With the help of a pair of Georgia Tech scientists, NASA announced this morning that it has found strong evidence of flowing water on Mars, raising the tantalizing possibility of extraterrestrial life.

Led by Georgia Tech doctoral candidate Lujendra Ojha, the scientists used instruments on board NASA’s Mars Reconnaissance Orbiter to study mysterious streaks that snake down the Red Planet’s steep slopes. Those streaks — known as recurring slope lineae or RSL — appear during the warmer seasons and then disappear at colder times during the Martian year.

Ojha first noticed the mysterious lines meandering across Mars five years ago when he was an undergraduate student at the University of Arizona.

“When most people talk about water on Mars, they’re usually talking about ancient water or frozen water,” Ojha said in a prepared statement. “But there’s more. This is the first spectral detection that unambiguously supports our liquid water-formation hypotheses for RSL.”
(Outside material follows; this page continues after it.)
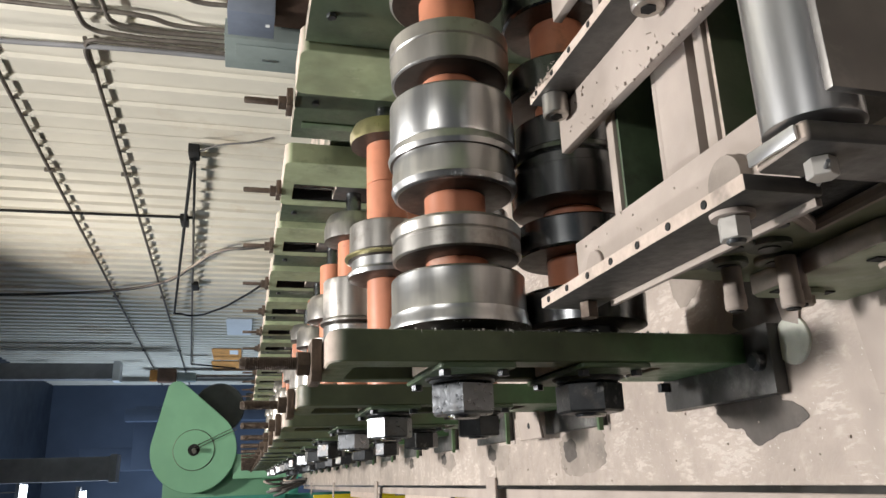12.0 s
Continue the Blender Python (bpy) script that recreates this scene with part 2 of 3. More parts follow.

Mary Beth Wilhelm, another Georgia Tech doctoral candidate and a NASA researcher, co-authored a paper about the findings with Ojha and others.

“Almost 40 years after the Viking landers first analyzed the soils on Mars, it’s exciting that we’re able to expand the places where this important resource might be concentrated on the red planet,” she said.

The discovery team also includes researchers from NASA’s Ames Research Center, the Johns Hopkins University Applied Physics Laboratory, University of Arizona, Southwest Research Institute and Laboratoire de Planétologie et Géodynamique.

NASA made the announcement at an 11:30 a.m. news conference at is headquarters in Washington. The event was broadcast live on the agency’s website. Ojha and Wilhelm’s adviser at Georgia Tech, Assistant Professor James Wray, will be gathering with other Tech students to watch the event on the Atlanta campus this morning.